The alternative is to:
- ban fn:last()
- ban function-lookup
- ban all and any dynamic function calls
- ban inline functions (they can contain fn:last)

this seems a bit too much killing a mosquito with a bazooka ;).
Comment 6 Michael Kay 2015-10-08 17:33:57 UTC
In discussion today we were inclined to a solution where if streamable="yes", xsl:merge-action uses a singleton focus. Note that the equivalent of position() can still be achieved if necessary using accumulators. However, no decision was made.
Comment 7 Michael Kay 2015-10-22 11:46:30 UTC
I don't think the effect of position() can be achieved using accumulators, because a call to position() within xsl:merge-action represents the number of groups that have been processed, which can only be determined in relation to the number of distinct merge keys across all the documents; accumulators can only depend on a single source document.

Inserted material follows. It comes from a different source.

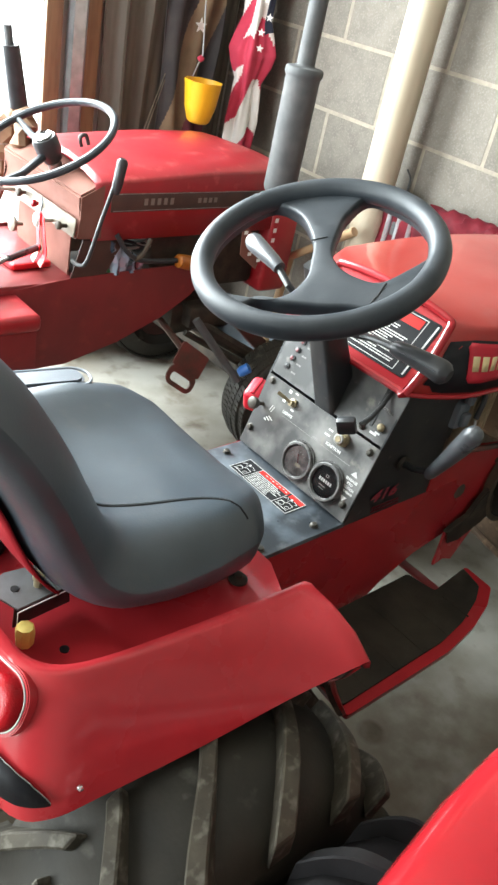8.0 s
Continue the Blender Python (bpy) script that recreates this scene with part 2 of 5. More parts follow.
    band_brown=material("dull_brown_band", (0.055, 0.028, 0.020), 0.5, second=(0.04, 0.022, 0.017), scale=20),
    bare_pale=material("pale_metal_strip", (0.20, 0.175, 0.135), 0.5, 0.2, second=(0.13, 0.11, 0.08), scale=25),
    red_strap=material("bright_red_strap", (0.72, 0.01, 0.02), 0.5, second=(0.6, 0.01, 0.02), scale=40),
    vinyl_shiny=material("shiny_black_vinyl", (0.009, 0.011, 0.013), 0.24, second=(0.018, 0.02, 0.024), scale=15, bump=0.1, bump_scale=200),
    flag_dark=material("dark_flag_cloth", (0.035, 0.032, 0.035), 0.85, second=(0.05, 0.045, 0.045), scale=15, bump=0.2, bump_scale=400),
    flag_tan=material("tan_flag_cloth", (0.20, 0.14, 0.085), 0.85, second=(0.16, 0.11, 0.07), scale=15, bump=0.2, bump_scale=400),
    flag_maroon=material("maroon_flag_cloth", (0.10, 0.02, 0.03), 0.85, scale=15, bump=0.2, bump_scale=400),
    beige_metal=material("dusty_beige_metal", (0.38, 0.32, 0.205), 0.65, 0.1, second=(0.25, 0.20, 0.125), scale=25, bump=0.2, bump_scale=100),
    wall_base=material("blue_grey_base_paint", (0.14, 0.165, 0.19), 0.75, second=(0.10, 0.12, 0.14), scale=6, bump=0.2, bump_scale=100),
    tote=material("grey_plastic_tote", (0.45, 0.47, 0.47), 0.5, second=(0.40, 0.42, 0.42), scale=12),
    vinyl_pale=material("pale_grey_piping", (0.16, 0.175, 0.20), 0.5, scale=30),
    dark_bolt=material("dark_zinc_bolt", (0.075, 0.068, 0.058), 0.45, 0.5, second=(0.05, 0.042, 0.034), scale=60),
    bright_transfer=material("red_transfer", (0.24, 0.020, 0.038), 0.4, scale=60),
    clear_blue=material("pale_blue_plastic_film", (0.30, 0.38, 0.48), 0.16, second=(0.025, 0.035, 0.05), scale=45, mix=(0.46, 0.56), coat=0.6, stretch=(1, 1, 0.25)),
    green_film=material("green_plastic", (0.03, 0.30, 0.10), 0.3, second=(0.02, 0.20, 0.07), scale=30),
    dim_wall=material("dim_bare_wall", (0.225, 0.215, 0.20), 0.9, second=(0.18, 0.172, 0.16), scale=3, bump=0.1, bump_scale=80),
    ceiling_board=material("bare_ceiling_board", (0.46, 0.435, 0.39), 0.9, second=(0.40, 0.375, 0.335), scale=3, bump=0.1, bump_scale=80),
    # Scuffs, and the sky's blue reflection painted in as pale bluish patches.
    scuffed_sheen=material("scuffed_plate_painted_sheen", (0.034, 0.041, 0.050), 0.40, second=(0.14, 0.17, 0.20), scale=13, mix=(0.44, 0.66), bump=0.05, bump_scale=120, rough_var=0.14, third=(0.20, 0.215, 0.23), third_scale=28, third_mix=(0.56, 0.78), spec=0.8),
    worn_hitch=material("worn_hitch_steel", (0.10, 0.094, 0.094), 0.5, 0.5, second=(0.05, 0.045, 0.045), scale=18, third=(0.30, 0.03, 0.04), third_scale=9, third_mix=(0.55, 0.62)),
    label_silver=material("silver_transfer", (0.085, 0.080, 0.082), 0.5, second=(0.045, 0.042, 0.043), scale=60, spec=0.2),
    bezel=material("worn_bezel", (0.085, 0.084, 0.083), 0.26, second=(0.14, 0.135, 0.13), scale=50),
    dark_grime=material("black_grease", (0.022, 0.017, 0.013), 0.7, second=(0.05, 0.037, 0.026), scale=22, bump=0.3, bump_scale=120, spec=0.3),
    pulley_red=material("dull_red_pulley", (0.15, 0.034, 0.028), 0.6, second=(0.065, 0.036, 0.025), scale=16, mix=(0.35, 0.6), bump=0.2, bump_scale=120),
    rubber_front=material("dusty_brown_rubber", (0.080, 0.072, 0.052), 0.8, second=(0.145, 0.130, 0.095), scale=26, mix=(0.4, 0.7), bump=0.3, bump_scale=140, spec=0.25),
    worn_plate=material("worn_grey_plate", (0.026, 0.026, 0.027), 0.55, 0.2, second=(0.058, 0.056, 0.053), scale=18, mix=(0.42, 0.62), bump=0.35, bump_scale=90, third=(0.11, 0.105, 0.10), third_scale=60, third_mix=(0.6, 0.78), spec=0.3),
    label_faint=material("faded_silver_mark", (0.16, 0.13, 0.11), 0.5, scale=60),
    grip_grey=material("shiny_grey_grip", (0.050, 0.054, 0.060), 0.34, second=(0.070, 0.074, 0.080), scale=30, coat=0.15),
)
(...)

For evaluation of the merge key, we already decided in the resolution of bug #28762 to use a singleton focus in the case where it is streamable, and I propose we stick with that decision. (However, the resolution of 28762 currently appears in section 15.1 and it probably deserves a mention in 15.5).

For the focus within xsl:merge-action I propose to change bullet 3 of 15.7 from

"The context size is the number of groups, that is, the number of distinct sets of merge key values."

to:

"The context size is as follows:

* If any of the xsl:merge-source elements within the xsl:merge instruction specifies streamable="yes" (explicitly or implicitly), then *absent*.
   Note: this means that within the xsl:merge-action of a streamable xsl:merge, calling last() throws error XPDY0002

* Otherwise, the number of groups, that is, the number of distinct sets of merge key values."

This currently contradicts the statement in XPath 2.1.2: "If any component in the focus is defined, all components of the focus are defined." I propose to raise a separate issue on that.
Comment 8 Michael Kay 2015-10-22 22:21:48 UTC
The change (that is, setting context size to absent) was accepted and has been applied.